January soybean futures traded at the exclusive $12 technical target on November 23, 2020. Since then, January soybean futures attempted two more times to break through that $12 price point, but failed, creating a short term profit-taking setback to the downside.
Earlier this week prices lost close to $0.60 cents due to profit taking and news that South America would be receiving much needed precipitation.
Can prices turn back higher and trade above $12 per bu.?
Some historical context
If you recall this was the high price area from the summer of 2016. The news of lower U.S. production and strong export demand were the catalysts to bring soybeans futures to the $12 level. It would take another “perfect series of events” in soybean fundamentals to make soybeans climb above that level. That perfect series of events would be a combination of higher export demand on the upcoming USDA report, smaller U.S. and global soybean carryout on the upcoming USDA report, and a smaller than expected crop out of South America.

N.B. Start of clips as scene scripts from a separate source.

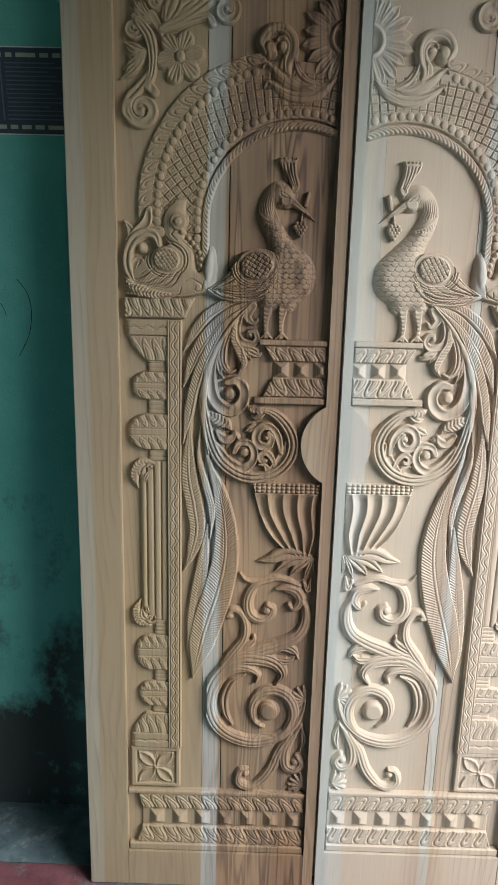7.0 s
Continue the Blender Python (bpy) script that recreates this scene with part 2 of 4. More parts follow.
def floor_material(name, tone, tone2, chips, wear, rim=False):
    m, t, b = node_material(name, 0.55)
    vec = mapped(t, (1, 1, 1))
    big, fine = noise_tex(t, vec, 6.0, 9, 0.72), noise_tex(t, vec, 38, 5, 0.7)
    col = mix(t, ramp(t, big, [(0.40, (0,)), (0.60, (1,))]), tone, tone2)
    worn = noise_tex(t, mapped(t, (1, 1, 1), shift=(3, 1, 0)), 6.5, 11, 0.74)
    if rim:
        y = split_axis(t, "Y")
        near = math_node(t, "SUBTRACT", 1.0, math_node(t, "MULTIPLY", math_node(t, "SUBTRACT", y, RED0), 9.0), True)
        worn = math_node(t, "ADD", worn, math_node(t, "MULTIPLY", near, 0.14))
    col = mix(t, ramp(t, worn, [(wear, (0,)), (wear + 0.10, (0.85,))]), col, chips)
    grime = noise_tex(t, mapped(t, (1, 1, 1), shift=(7, 3, 0)), 17, 9, 0.78)
    col = mix(t, math_node(t, "MULTIPLY", ramp(t, grime, [(0.50, (0,)), (0.64, (1,))]), 0.55), col, (0.035, 0.045, 0.052))
    col = mix(t, math_node(t, "MULTIPLY", ramp(t, fine, [(0.63, (0,)), (0.71, (1,))]), 0.6), col, (0.42, 0.47, 0.48))
    col = mix(t, math_node(t, "MULTIPLY", ramp(t, fine, [(0.30, (1,)), (0.40, (0,))]), 0.5), col, (0.06, 0.075, 0.08))
    t.links.new(col, b.inputs["Base Color"])
    t.links.new(ramp(t, big, [(0.3, (0.35,)), (0.7, (0.7,))]), b.inputs["Roughness"])
    scuff = ramp(t, noise_tex(t, mapped(t, (1, 1.6, 1), shift=(9, 4, 0)), 11, 10, 0.78), [(0.58, (0,)), (0.70, (1,))])
    t.links.new(mix(t, math_node(t, "MULTIPLY", scuff, 0.5), col, (0.40, 0.45, 0.45)), b.inputs["Base Color"])
    bump(t, b, mix(t, 0.5, fine, worn), 0.5, 0.003)
    return m


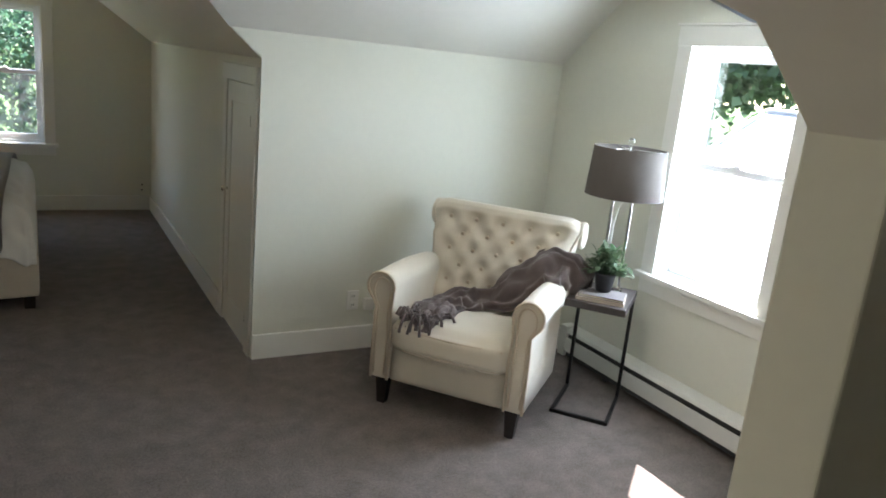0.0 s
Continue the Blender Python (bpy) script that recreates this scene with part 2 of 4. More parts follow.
def roof_z(x):
    """Underside of the gable's ceiling at the north wall."""
    if x < XWC:
        return H1W + (HCN - H1W) * (x - XW) / (XWC - XW)
    return HCN if x < XVN else HCN + (H1N - HCN) * (x - XVN) / (0 - XVN)


GX1, GX2, GZ1, GZ2 = -2.325, -0.905, 0.620, 1.84       # gable opening
bm = bmesh.new()
for xs in ((XW - T, XW, XWC, GX1), (GX2, XVN, 0, T)):
    top = [(x, YG, roof_z(min(max(x, XW), 0)) + 0.02) for x in xs]
    prism(bm, [(xs[0], YG, -0.2), (xs[-1], YG, -0.2)] + top[::-1], (0, T, 0))
box(bm, (GX1, YG, -0.2), (GX2, YG + T, GZ1))
box(bm, (GX1, YG, GZ2), (GX2, YG + T, HCN + 0.05))
structure("wall_north", bm, M_WALL, "cream painted gable wall with a pair of windows", "wall")
structure("wall_west", blocks(((XW - T, YS, -0.2), (XW, AY0, H1W + 0.05)), ((XW - T, AY1, -0.2), (XW, YG, H1W + 0.05))), M_WALL, "cream painted knee wall behind the bed", "wall")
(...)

Watch next week’s USDA report
All eyes will be on USDA’s Dec. 10 report. Ending stocks for the 2020-21 season are already tight at 190 million bushels. For higher prices to occur, that ending stocks number needs to come down.
Next week’s report will shed light on one very important fundamental aspect for soybeans: export demand. Currently USDA has soybean exports pegged at 2.2 billion bushels. Looking at the strong pace of weekly export sales and shipments, many in the industry feel that export demand should reflect a higher value. Talk in the industry is that may be closer to 2.5 billion bushels.
It will be very interesting to see if the USDA adjusts the balance sheet in any capacity on this report, or if the agency will wait to do any additional adjusting until the January 2021 report.
What else will the trade be looking at in next week’s report? Global ending stocks, which have been sneaking lower in recent months. Current world ending stocks for soybeans are pegged at 86.52 million tonnes. Looking at the global picture, the big question will be if USDA lowers the Brazil production number.
South America’s weather
Over the past decade, South American soybean production has increased substantially due to a combination of more acres planted and better production capabilities. Nearly every year Brazil produces a new record crop. Will that be the case this year?
Due to late planting conditions and the imperfect start to their growing season, many doubt that record production this year is possible. Yet, on the November USDA report, Brazil production was estimated at a record133 million tonnes, up from 126 million last year.
Yes, Brazil has planted more land to soybeans -- but will the additional acres offset the shaky start to the growing season? Recent rains have benefitted the crop. However, soil conditions overall are parched with more extreme heat on the way.
Be ready for anything
As we have learned in 2020, markets can change on a dime. The longer term outlook for grains has shifted to friendly, but remember: bull markets need to be fed daily. And for $12-plus soybeans? Another “perfect series of events” needs to occur.